### TASK BRIEF
All of the data that follows should be retyped exactly, please, except the pictures.

____ MATERIAL

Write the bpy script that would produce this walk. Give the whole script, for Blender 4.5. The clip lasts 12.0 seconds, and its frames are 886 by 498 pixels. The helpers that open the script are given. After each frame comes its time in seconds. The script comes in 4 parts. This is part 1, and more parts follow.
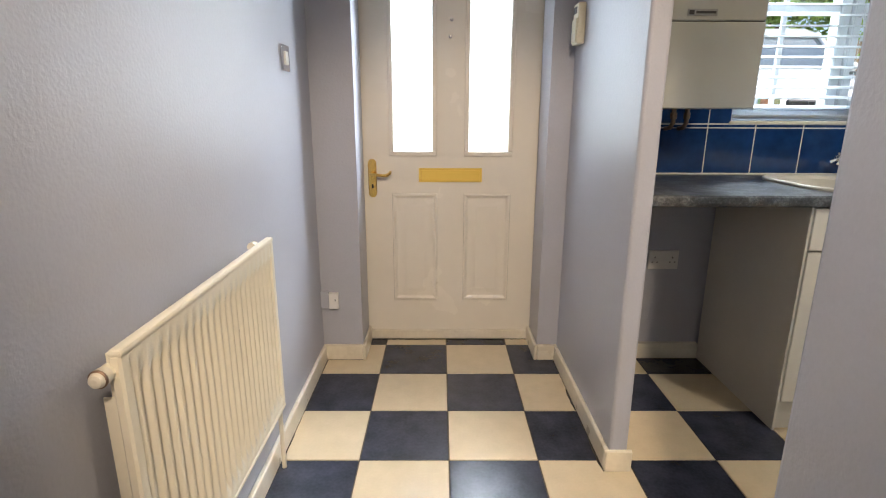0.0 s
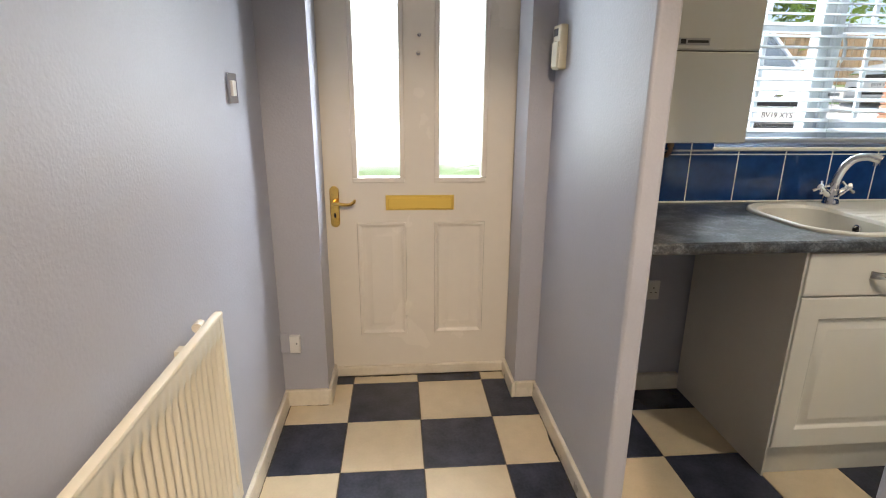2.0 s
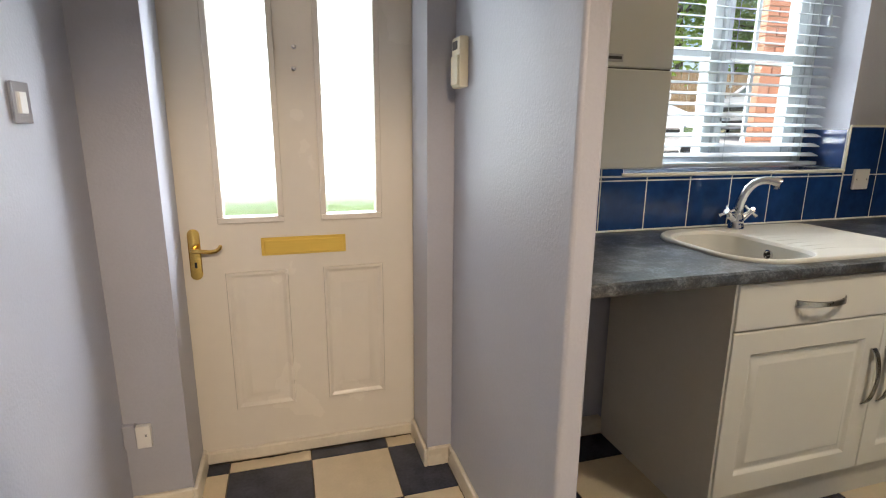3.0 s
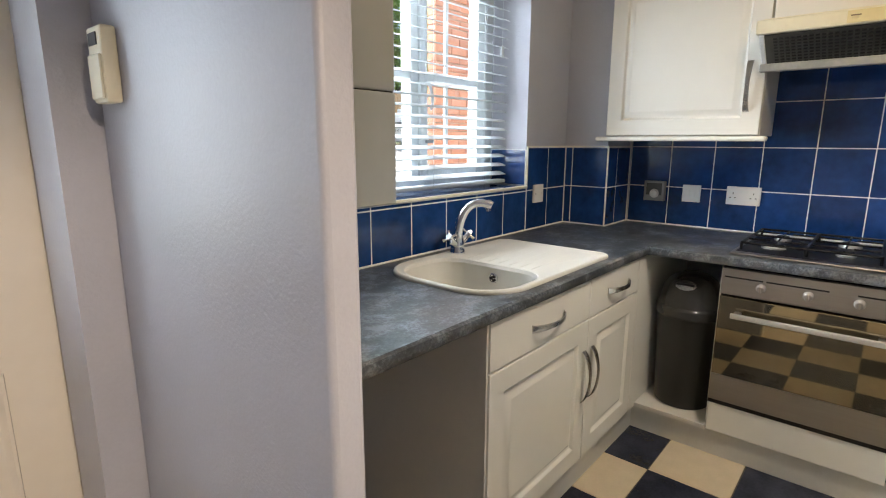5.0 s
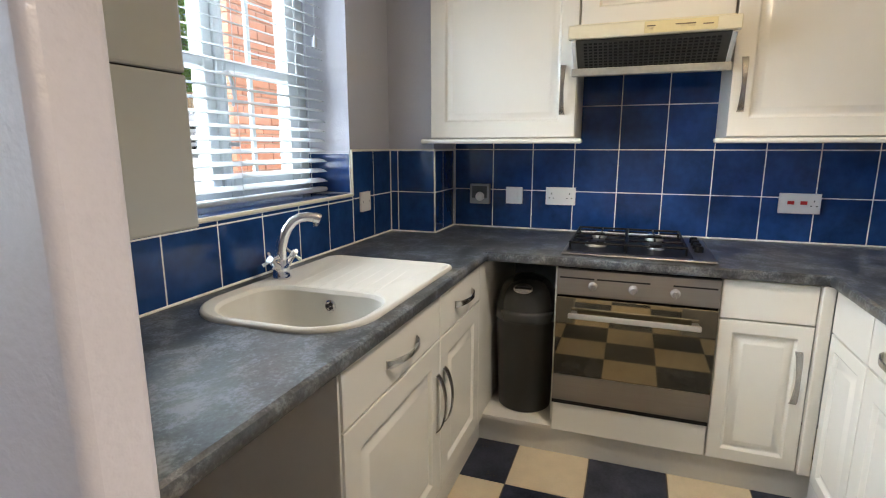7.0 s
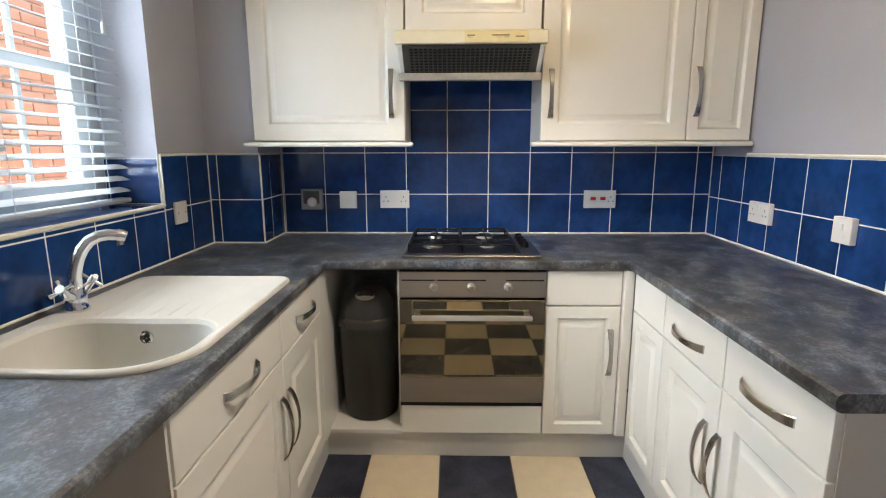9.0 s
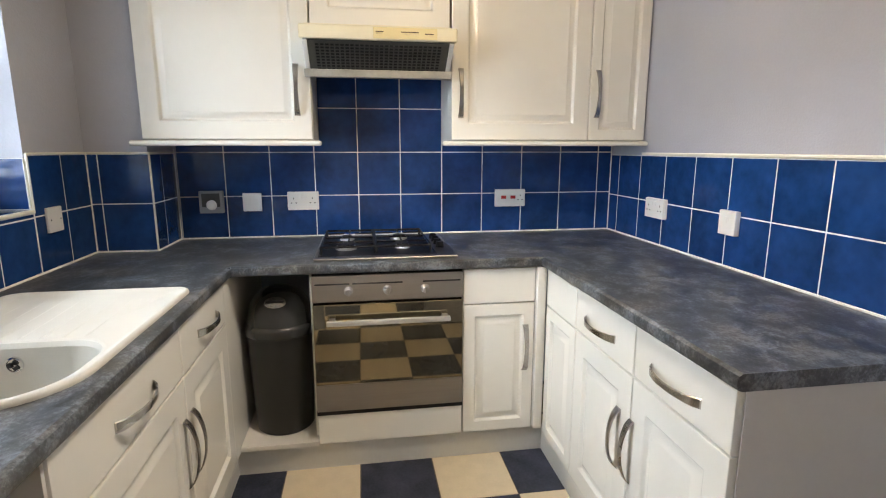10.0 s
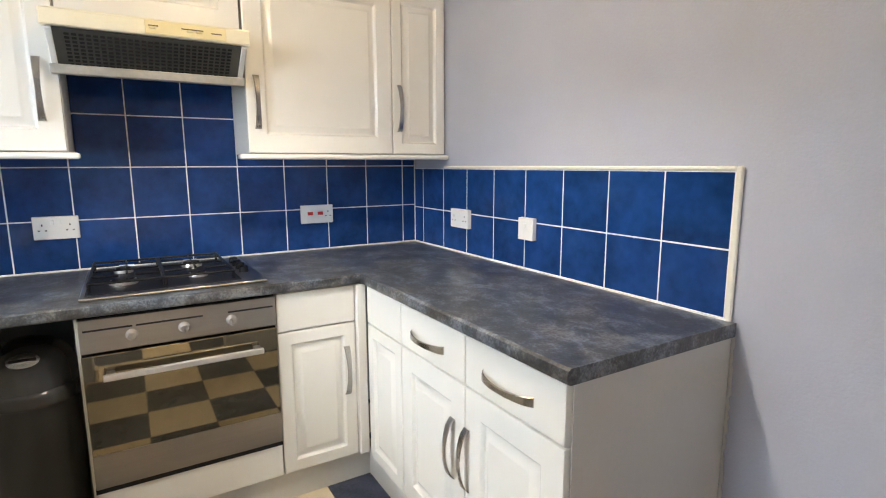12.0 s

________

### EXPECTED OUTPUT
Write the bpy script that would produce this walk. Give the whole script, for Blender 4.5. The clip lasts 12.0 seconds, and its frames are 886 by 498 pixels. The helpers that open the script are given. After each frame comes its time in seconds. The script comes in 4 parts. This is part 1, and more parts follow.
0.0 s
2.0 s
3.0 s
5.0 s
7.0 s
9.0 s
10.0 s
12.0 s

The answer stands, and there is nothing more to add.